### WHAT TO DO
Copy each line of the data below exactly, leaving out pictures.

### PROVIDED MATERIAL
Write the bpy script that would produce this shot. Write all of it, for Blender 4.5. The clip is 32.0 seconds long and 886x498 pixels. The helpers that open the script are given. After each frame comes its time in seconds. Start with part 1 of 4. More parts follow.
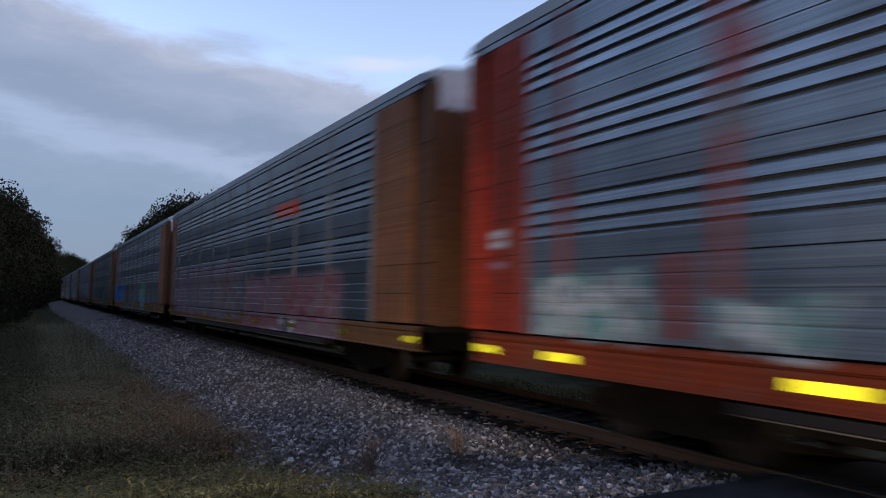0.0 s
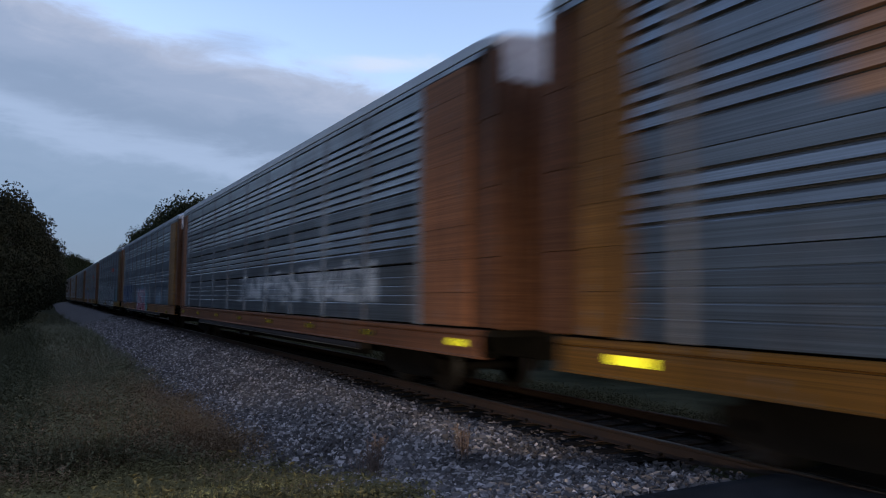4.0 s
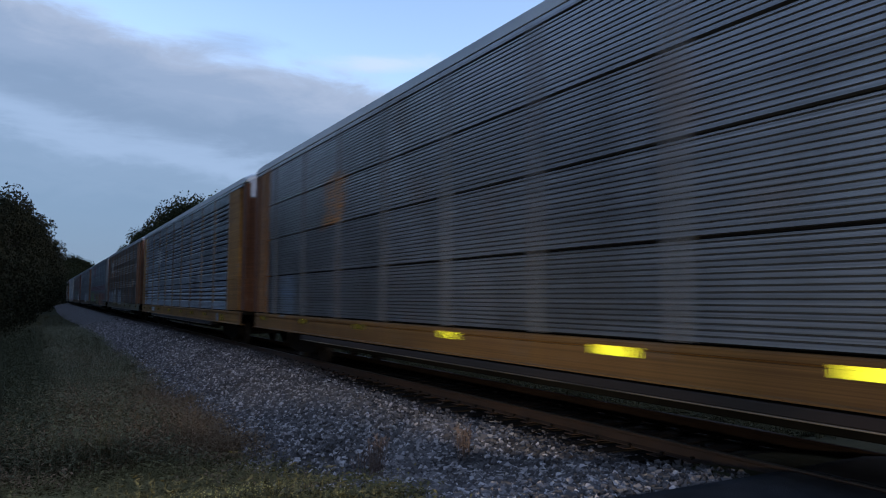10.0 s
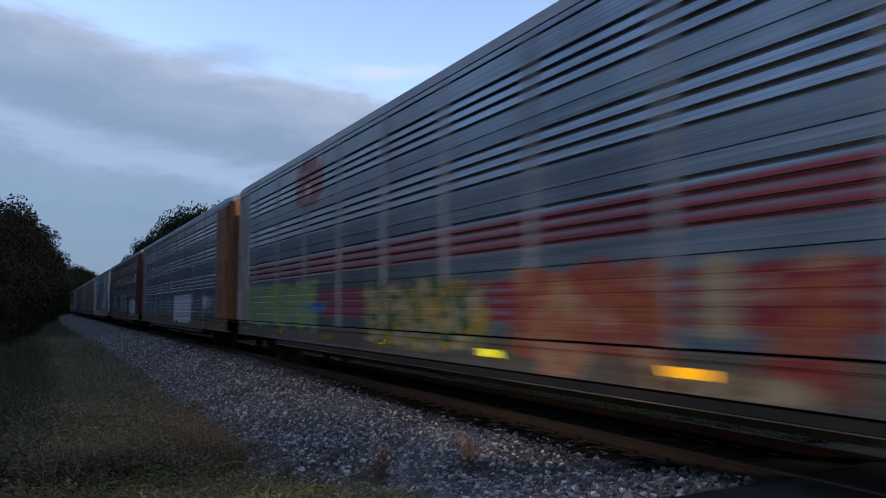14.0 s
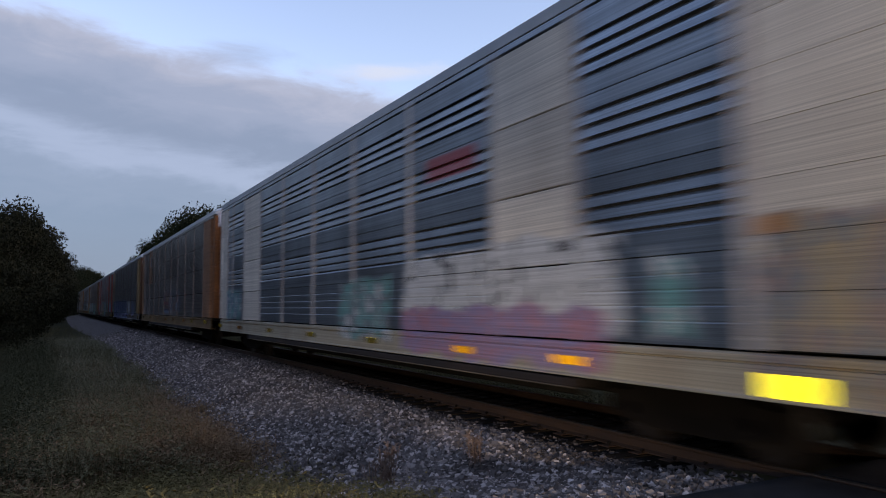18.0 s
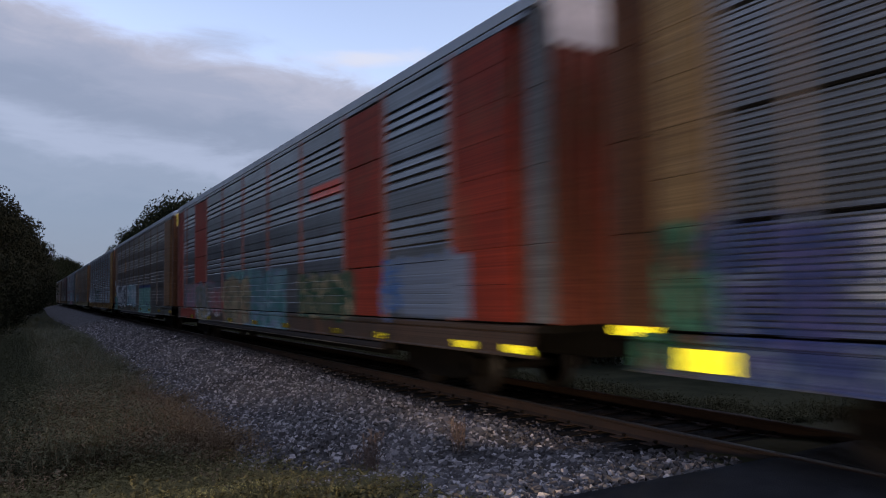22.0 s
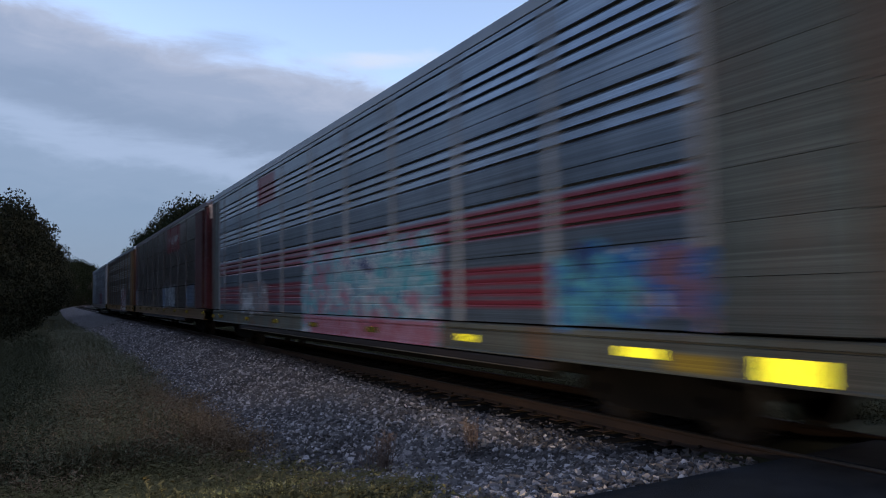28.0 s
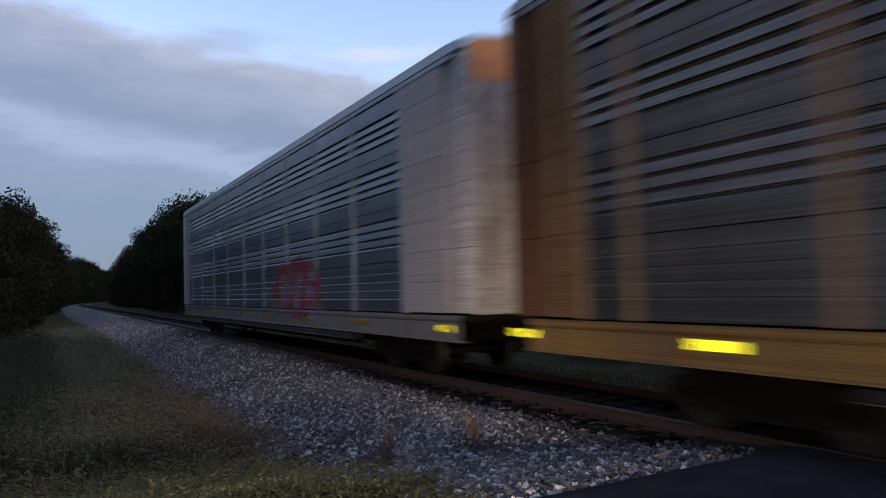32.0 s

### SOLUTION TO THIS TASK
Write the bpy script that would produce this shot. Write all of it, for Blender 4.5. The clip is 32.0 seconds long and 886x498 pixels. The helpers that open the script are given. After each frame comes its time in seconds. Start with part 1 of 4. More parts follow.
0.0 s
4.0 s
10.0 s
14.0 s
18.0 s
22.0 s
28.0 s
32.0 s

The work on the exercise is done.